US political ‘threat’ to economic growth

Posted on September 15, 2016

WASHINGTON, DC - SEPTEMBER 06: Early morning light begins to rise behind the US Capitol, September 6, 2016 in Washington, DC. Today the House and Senate are scheduled to return from summer break. (Photo by Mark Wilson/Getty Images)©Getty

America’s malfunctioning political system has become the biggest menace to its future economic competitiveness, according to a Harvard Business School report.

Average annual growth rates of 1.6 per cent in the current recovery lag behind those of any previous rebound since the 1940s, the study found, arguing that the country’s economic performance peaked in the 1990s and has been eroding ever since.

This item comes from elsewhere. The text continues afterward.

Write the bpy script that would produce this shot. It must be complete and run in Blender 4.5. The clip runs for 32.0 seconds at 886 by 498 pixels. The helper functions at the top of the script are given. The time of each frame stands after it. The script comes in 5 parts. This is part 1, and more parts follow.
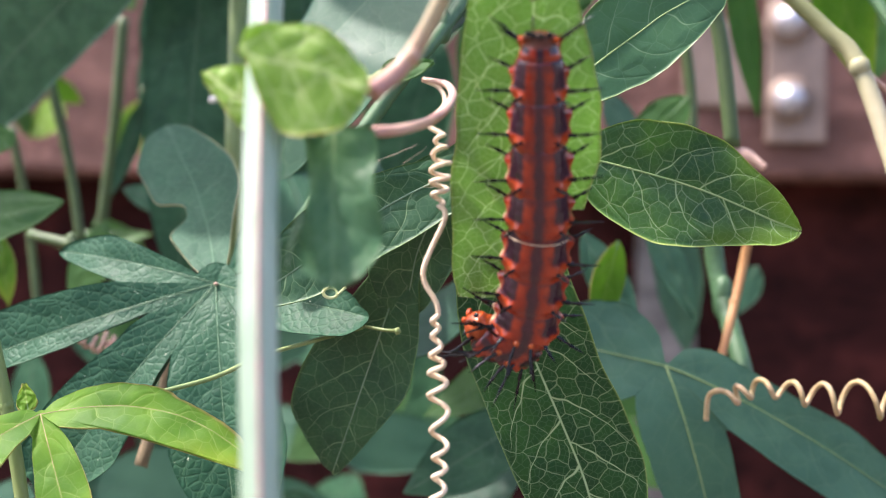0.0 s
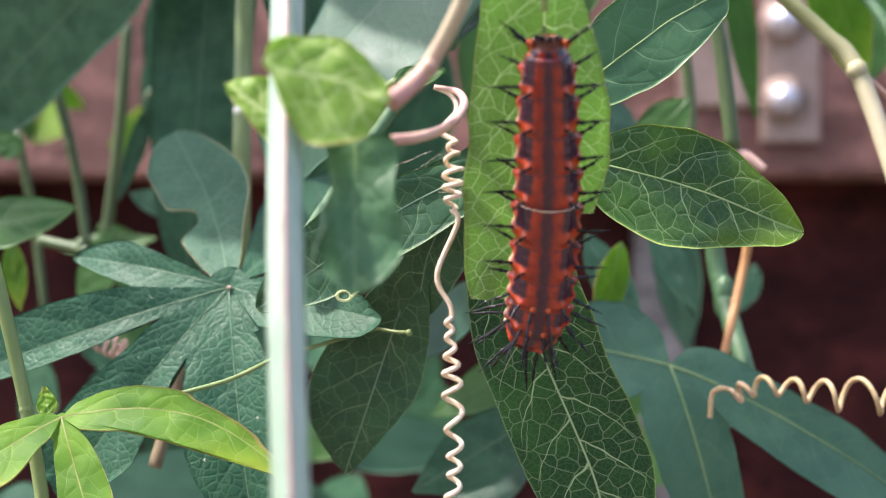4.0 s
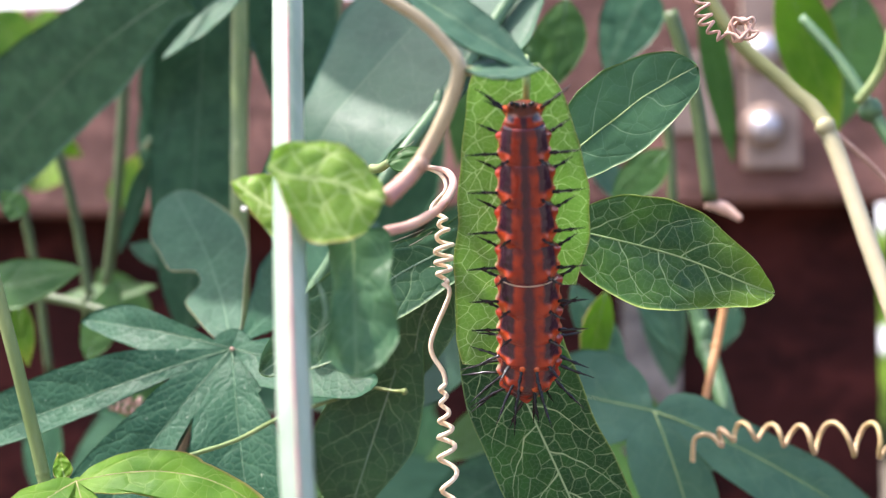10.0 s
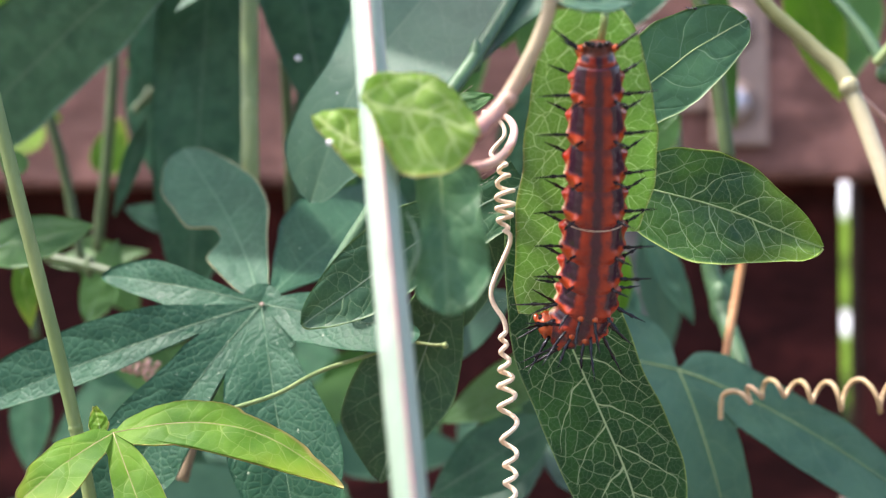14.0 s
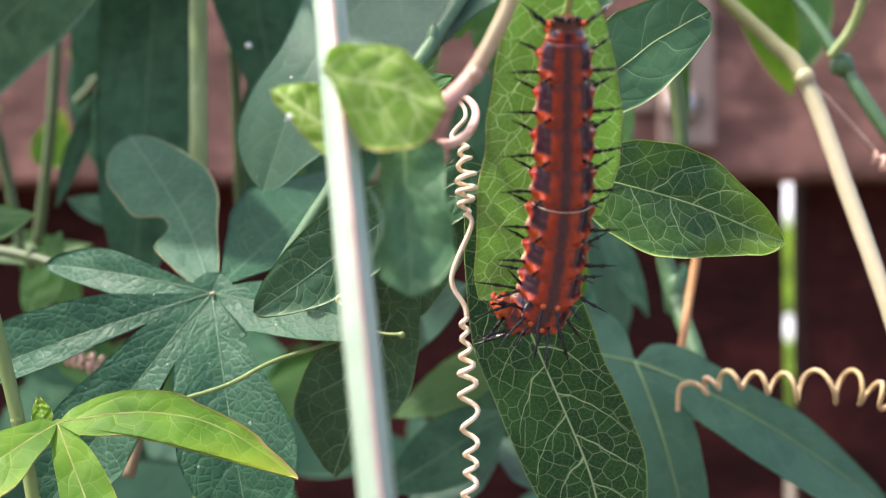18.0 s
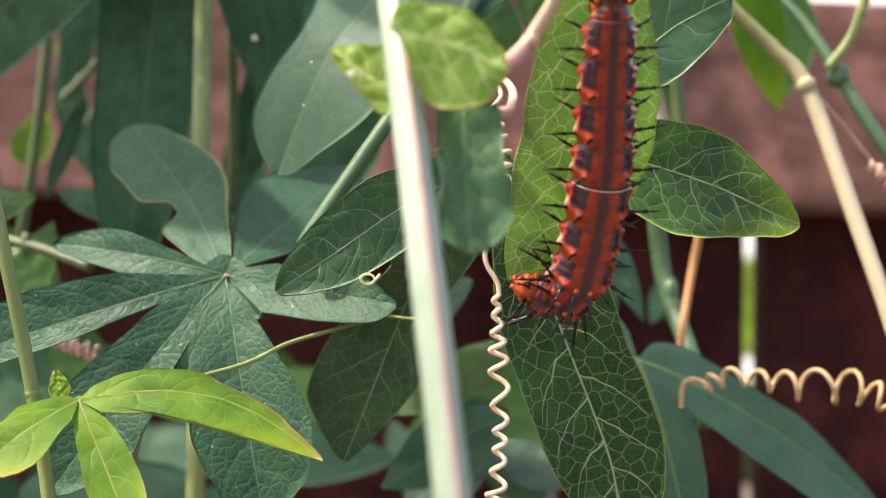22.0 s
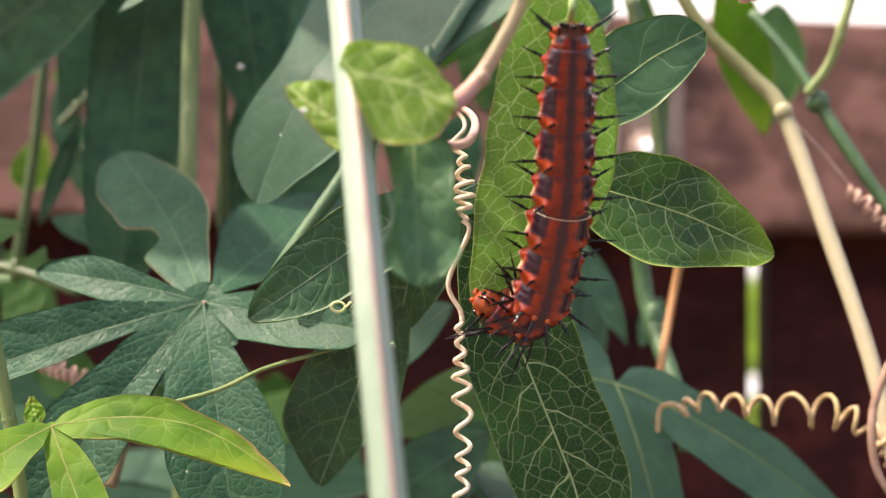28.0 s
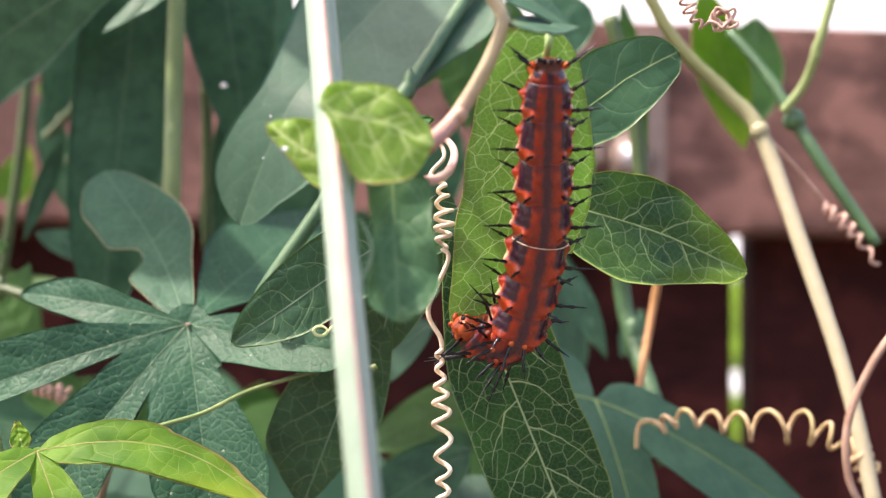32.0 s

    While many studies have focused on the legacy of the financial crash in explaining the country’s muted economic performance, the report found that the challenges were of a longer-term, structural nature. Key barriers identified by businesses were in the ambit of federal government policy, among them reform of the tax code, regulation and US infrastructure.

    Some 50 per cent of Harvard Business School alumni surveyed for the study said they expected US competitiveness to decline further over the coming three years, compared with 30 per cent who expect improvement, according to the report released on Wednesday evening. The business environment looks worse for small companies than large ones across the board, the report found.

    “Political dysfunction is the single largest barrier to US competitiveness,” said Jan Rivkin, a professor at the strategy unit of Harvard Business School.

    He said that this conclusion was not intended to take the heat off business for having responsibilities, or state and local government, but added: “When you look at the things that are holding us back, many of them fall at the feet of the federal government.”

    The breakdown of political co-operation in Congress has made progress in key policy areas elusive in recent years, as evidenced by repeated showdowns over the government debt ceiling and difficulties agreeing long called-for reforms of the country’s haphazard corporate tax code. “The existing political parties have done a pretty good job of locking in the paralysis,” said Mr Rivkin.

    Several policy changes that would have clear competitiveness benefits were achievable given the right political will, the study argued. Among them was a boost to infrastructure spending — something both Donald Trump, the Republican candidate, and Hillary Clinton of the Democrats are advocating, and which received the highest backing of business leaders according to the survey.

    The American political system is now threatening the American economy, and vice versa. We need a sober look at the strengths and weaknesses of the US economy

    – Jan Rivkin, Harvard Business School

    In addition, politicians should focus on reforming corporate taxation, including a reduction in the headline rate, and easing immigration barriers for highly skilled individuals. The silver lining identified in the report was that many of the hurdles to improved competitiveness could be addressed relatively easily.

    “America can reform its tax code faster than other countries can develop a rich context for entrepreneurship,” it noted.

    The survey showed that a large majority of the business school’s alumni believe the political system is obstructing growth. Some 56 per cent of Democrats held that view, 82 per cent of Republicans and 74 per cent of independents, it said.

    Mr Rivkin added: “The American political system is now threatening the American economy, and vice versa. We need a sober look at the strengths and weaknesses of the US economy, so that leaders in government, business, and other parts of society can work together on a national economic strategy for shared prosperity.”